The SBGA407 is fitted with an exhibition caseback which allows curious wearers to view the Caliber 9R65 Spring Drive movement.
This unique movement features a barrel containing a mainspring just like a regular mechanical watch. Power is transmitted through a series of gears, typical of a mechanical watch. However, a small rotor, connected to the gears, generates an electrical charge which in turn powers an electronic circuit board and quartz oscillator. Instead of a conventional balance wheel, the Caliber 9R65 features a unidirectional glide wheel and rather than employing an escapement, the rate of the glide wheel is controlled by an electromagnetic brake, governed by the aforementioned electronic circuit.
The Caliber 9R65 fuses two forms of watchmaking, mechanical and electronic, conferring an incredible degree of precision. Indeed, Grand Seiko state the accuracy is ± 1 second per day, surpassing most mechanical chronometers. One could describe Spring Drive as the horological equivalent of a hybrid car, synergistically combining two technologies.
The oscillating weight and bridges are decorated with a striped decoration, similar to Côtes de Genève. In addition, various bridge and rotor surfaces feature chamfered edges, adding a quotient of brilliance to the movement’s appearance.
The power reserve is sufficient to allow the watch to run autonomously for 72 hours.
For a more detailed explanation of the Spring Drive movement, see my review of the SBGA011.

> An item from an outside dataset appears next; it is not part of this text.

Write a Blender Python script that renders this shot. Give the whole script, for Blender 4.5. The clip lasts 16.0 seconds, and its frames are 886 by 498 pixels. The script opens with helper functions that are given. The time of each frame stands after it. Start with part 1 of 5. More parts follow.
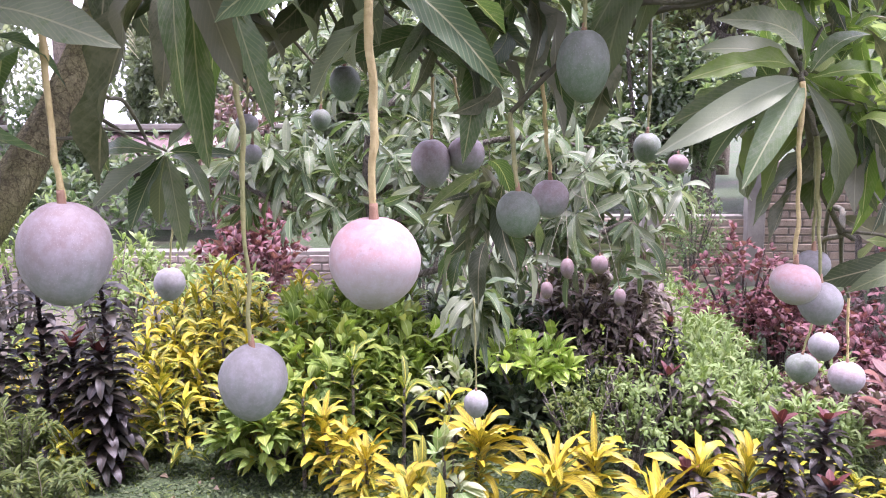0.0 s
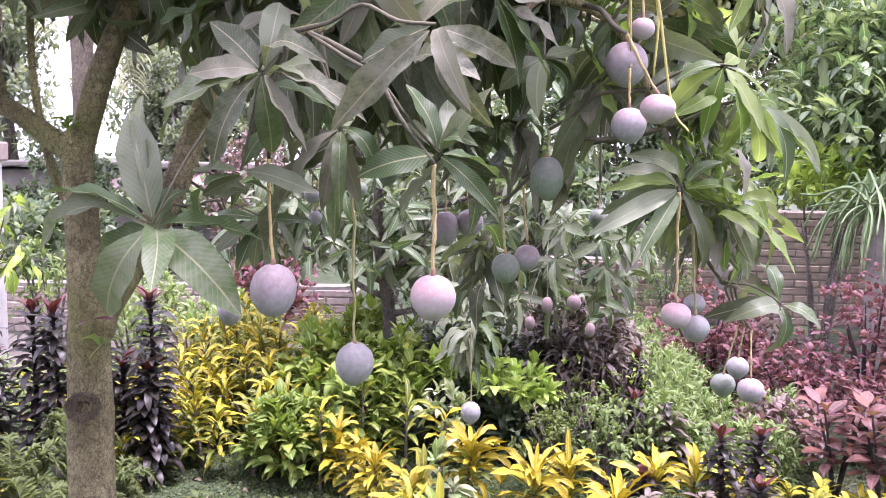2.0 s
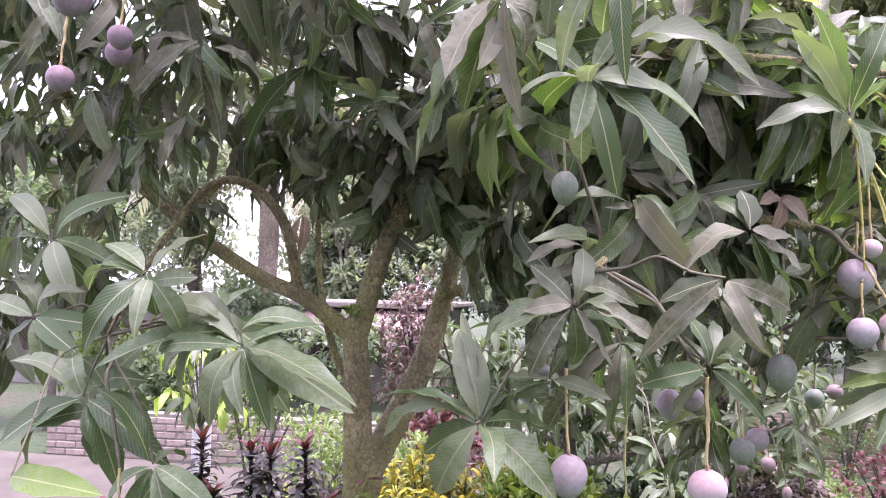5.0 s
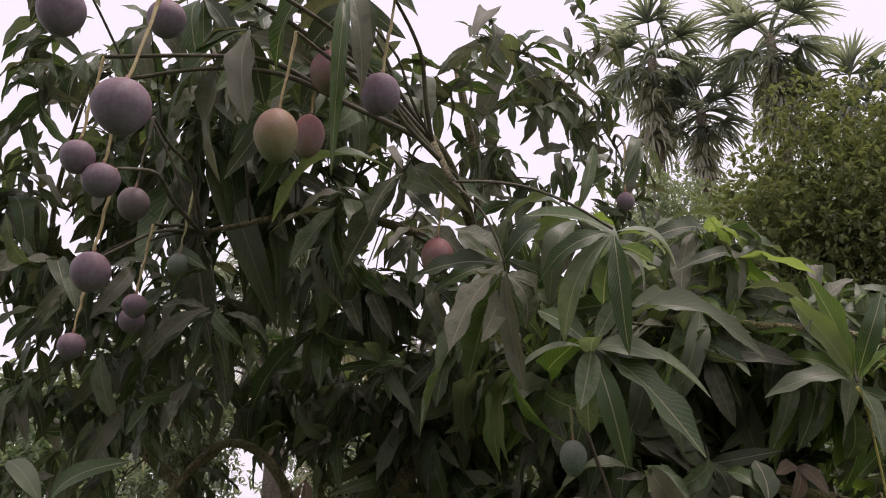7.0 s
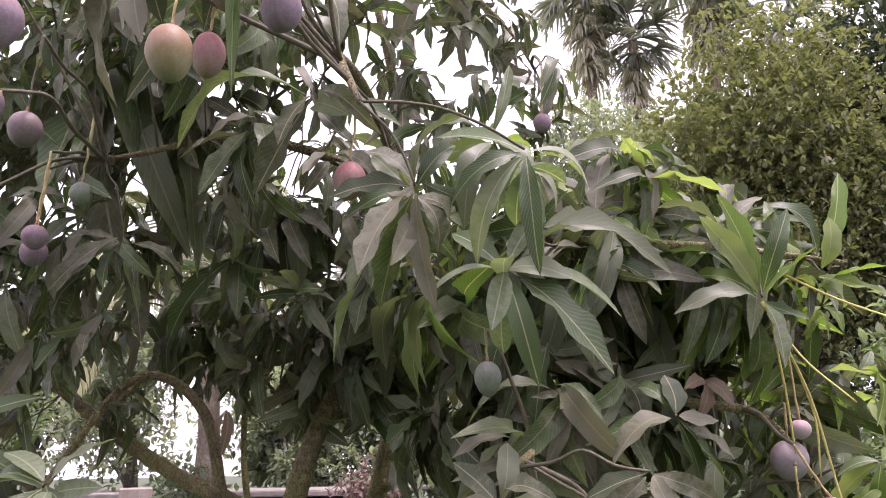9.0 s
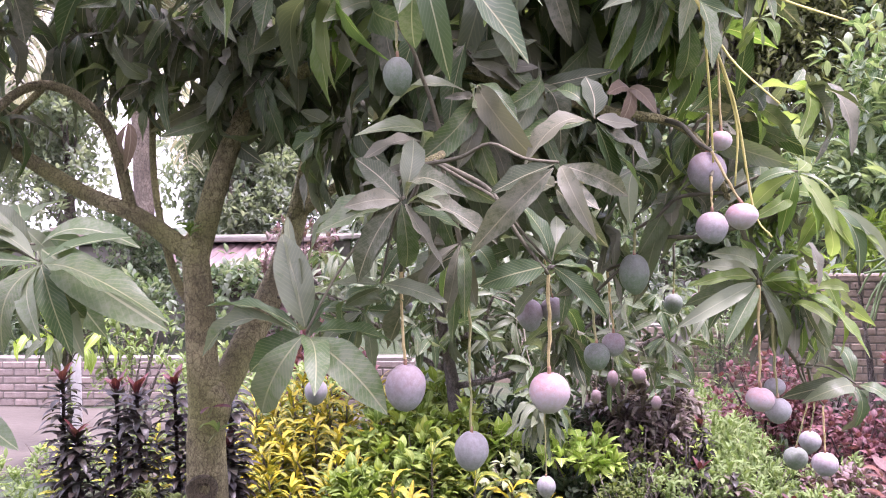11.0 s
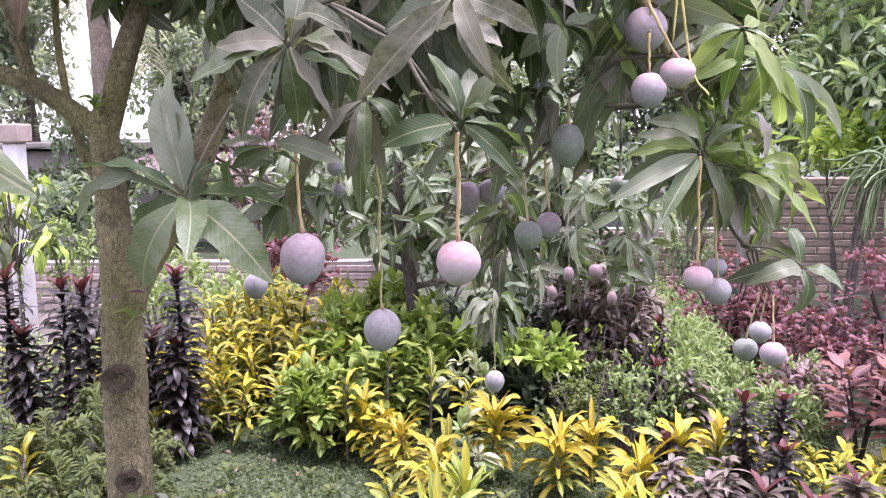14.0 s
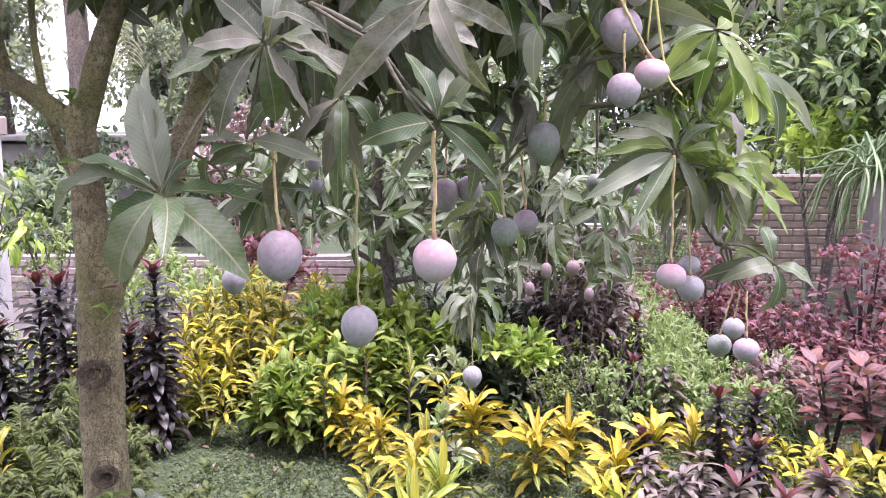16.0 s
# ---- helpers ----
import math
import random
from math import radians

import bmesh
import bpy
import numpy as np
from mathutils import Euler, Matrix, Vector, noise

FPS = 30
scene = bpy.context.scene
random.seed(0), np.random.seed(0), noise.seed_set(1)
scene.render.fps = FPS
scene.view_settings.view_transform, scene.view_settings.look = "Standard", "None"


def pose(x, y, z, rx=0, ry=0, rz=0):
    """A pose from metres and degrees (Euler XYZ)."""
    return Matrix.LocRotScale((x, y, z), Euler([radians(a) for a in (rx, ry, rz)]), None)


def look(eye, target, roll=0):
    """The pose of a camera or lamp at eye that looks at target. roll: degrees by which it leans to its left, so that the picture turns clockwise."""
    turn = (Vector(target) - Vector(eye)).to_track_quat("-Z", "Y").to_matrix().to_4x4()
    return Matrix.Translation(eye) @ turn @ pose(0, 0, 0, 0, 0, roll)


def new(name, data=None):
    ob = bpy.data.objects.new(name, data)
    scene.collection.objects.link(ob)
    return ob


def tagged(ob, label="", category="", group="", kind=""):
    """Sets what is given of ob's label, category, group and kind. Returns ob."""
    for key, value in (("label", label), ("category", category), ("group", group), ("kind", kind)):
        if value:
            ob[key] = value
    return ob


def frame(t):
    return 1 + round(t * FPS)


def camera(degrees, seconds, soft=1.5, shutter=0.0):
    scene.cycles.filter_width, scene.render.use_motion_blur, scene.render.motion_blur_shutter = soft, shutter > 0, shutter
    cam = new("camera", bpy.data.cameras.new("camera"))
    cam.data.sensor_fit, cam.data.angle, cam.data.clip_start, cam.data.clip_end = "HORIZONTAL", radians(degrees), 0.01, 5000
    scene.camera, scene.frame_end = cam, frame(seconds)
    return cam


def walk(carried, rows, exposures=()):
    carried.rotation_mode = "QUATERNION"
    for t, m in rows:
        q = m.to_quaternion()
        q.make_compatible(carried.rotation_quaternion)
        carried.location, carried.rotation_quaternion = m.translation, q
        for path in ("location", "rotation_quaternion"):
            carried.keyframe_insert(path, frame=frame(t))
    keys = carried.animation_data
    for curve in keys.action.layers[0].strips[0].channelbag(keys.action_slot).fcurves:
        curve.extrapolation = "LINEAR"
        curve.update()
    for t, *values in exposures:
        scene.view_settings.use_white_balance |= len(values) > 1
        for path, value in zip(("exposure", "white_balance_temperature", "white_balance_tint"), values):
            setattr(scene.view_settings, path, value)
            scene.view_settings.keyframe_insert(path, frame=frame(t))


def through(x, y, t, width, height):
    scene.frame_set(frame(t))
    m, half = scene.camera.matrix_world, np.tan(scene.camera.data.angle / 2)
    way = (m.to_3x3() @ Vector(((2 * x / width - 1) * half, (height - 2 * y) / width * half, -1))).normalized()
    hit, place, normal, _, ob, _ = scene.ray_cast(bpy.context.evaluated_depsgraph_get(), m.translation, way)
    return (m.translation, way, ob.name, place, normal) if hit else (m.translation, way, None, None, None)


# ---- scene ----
cam = camera(54.7, 16.0, soft=1.0)
PATH = [
    (0, (0.101, 0.301, 1.573), (-0.063, 2.273, 1.284), -0.4),
    (0.5, (0.095, 0.241, 1.589), (-0.069, 2.215, 1.311), -0.4),
    (1, (0.07, 0.031, 1.616), (-0.073, 2.013, 1.398), -0.9),
    (1.5, (0.054, -0.158, 1.645), (-0.081, 1.826, 1.426), 0.5),
    (2, (0.102, -0.356, 1.677), (-0.039, 1.628, 1.473), 0.7),
    (2.5, (0.113, -0.463, 1.708), (-0.025, 1.515, 1.446), 1.0),
    (3, (0.053, -0.548, 1.721), (-0.087, 1.424, 1.422), 1.2),
    (3.5, (-0.035, -0.617, 1.691), (-0.167, 1.332, 1.262), 1.2),
    (4, (-0.073, -0.655, 1.717), (-0.347, 1.285, 1.315), 1.0),
    (4.2, (-0.081, -0.654, 1.738), (-0.427, 1.297, 1.465), 1.3),
    (4.5, (-0.102, -0.667, 1.773), (-0.505, 1.288, 1.639), 1.7),
    (5, (-0.106, -0.706, 1.821), (-0.579, 1.235, 1.918), 1.0),
    (7.5, (-0.091, -0.71, 1.872), (-0.554, 1.112, 2.553), 0.7),
    (8, (-0.084, -0.735, 1.883), (-0.531, 1.099, 2.545), 0.2),
    (8.5, (-0.071, -0.694, 1.862), (-0.48, 1.155, 2.506), -0.0),
    (9, (-0.057, -0.669, 1.857), (-0.4, 1.237, 2.359), -1.2),
    (9.5, (-0.059, -0.636, 1.84), (-0.354, 1.307, 2.211), -1.5),
    (10, (-0.062, -0.628, 1.813), (-0.315, 1.347, 2.006), -1.4),
    (12.3, (0.061, -0.412, 1.683), (-0.194, 1.563, 1.493), 0.2),
    (12.5, (0.061, -0.41, 1.672), (-0.198, 1.562, 1.465), 0.2),
    (13, (0.088, -0.388, 1.667), (-0.156, 1.58, 1.408), -0.4),
    (13.5, (0.089, -0.389, 1.669), (-0.122, 1.582, 1.407), -0.5),
    (14, (0.096, -0.386, 1.667), (-0.09, 1.588, 1.404), -0.5),
    (14.5, (0.095, -0.392, 1.669), (-0.067, 1.584, 1.401), -0.3),
    (15, (0.092, -0.395, 1.672), (-0.058, 1.581, 1.403), -0.3),
    (15.5, (0.098, -0.398, 1.672), (-0.047, 1.578, 1.401), -0.2),
    (16, (0.103, -0.398, 1.673), (-0.036, 1.578, 1.398), -0.1),
]
EXPOSURE = [(0.0, 2.0, 5750, 40), (1.0, 2.09, 5760, 41), (2.0, 2.03, 5770, 43), (4.0, 2.1, 5800, 40), (4.5, 2.15, 5800, 40), (5.0, 1.98, 5800, 43), (6.2, 0.8, 6150, 36), (7.3, -0.2, 6600, 27), (8.5, 0.36, 6500, 33),
            (9.0, 1.22, 6300, 40), (9.5, 1.78, 6050, 48), (10.0, 2.08, 5900, 52), (11.2, 2.0, 5850, 46), (12.3, 1.93, 5800, 44), (16.0, 1.94, 5780, 43)]
walk(cam, [(t, look(eye, target, roll)) for t, eye, target, roll in PATH], EXPOSURE)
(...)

A few years ago, I joined other journalists from around the world and visited Seiko’s various operations in Japan. During the trip, the brand frequently talked about how Grand Seiko is always trying to create the ‘ideal’ watch. The company’s personnel defined ‘ideal’ as a timepiece that delivers ‘precision’, ‘durability’ and ‘beauty’. In my opinion, the Grand Seiko ‘Blue Snowflake’ SBGA407 fulfils this remit magnificently.
The texture of the dial and its eye-catching pale blue shade are extraordinarily beautiful. Furthermore, the proportions and execution of each dial component are delightful.
Appraising the Zaratsu-polished case, its refinement is manifest. The case diameter is modest and should suit most wearers. However, the case thickness of 12.8mm may prove a tad chunky for those wearers who prefer watches with a svelte waistline. Personally, when I affixed the watch to my wrist, everything felt most agreeable.
As stated earlier, Spring Drive was invented by Seiko and it is unique to the brand. Observing the central seconds hand in flight proves hypnotic. Its seamless advance delivers a welcome alternative to the staccato rhythm of a quartz movement or the busy shuffle of a mechanical movement equipped with a Swiss-lever escapement. Most pertinently, Spring Drive is incredibly precise yet, unlike a quartz watch, there is not a battery in sight.
Throughout this article, I have not hidden my admiration for Grand Seiko. Sadly, I know there will be some watch collectors who have not yet tasted the sweet flavour of Grand Seiko ownership. I hope this review causes them to revisit their opinion of the brand.
Finally, all roads lead me to the question of whether the threshold has been reached where I transition from journalist to customer. With two children at university, I won’t be buying the Grand Seiko ‘Blue Snowflake’ SBGA407 next week, however, I can say categorically that acquisition is not a matter of ‘if’, but rather ‘when’.
- Model: Grand Seiko ‘Blue Snowflake’ SBGA407
- Case: Stainless steel; diameter 40.2mm; height 12.8mm; water resistance 10ATM (100 metres); box-shaped sapphire crystal to front; sapphire caseback.
- Functions: hours; minutes; central sweep seconds; date; power-reserve indicator
- Movement: Caliber 9R65; Spring Drive movement; 30 jewels; power reserve 72 hours.
- Strap: Blue crocodile leather strap paired with a 3-fold clasp with push button release.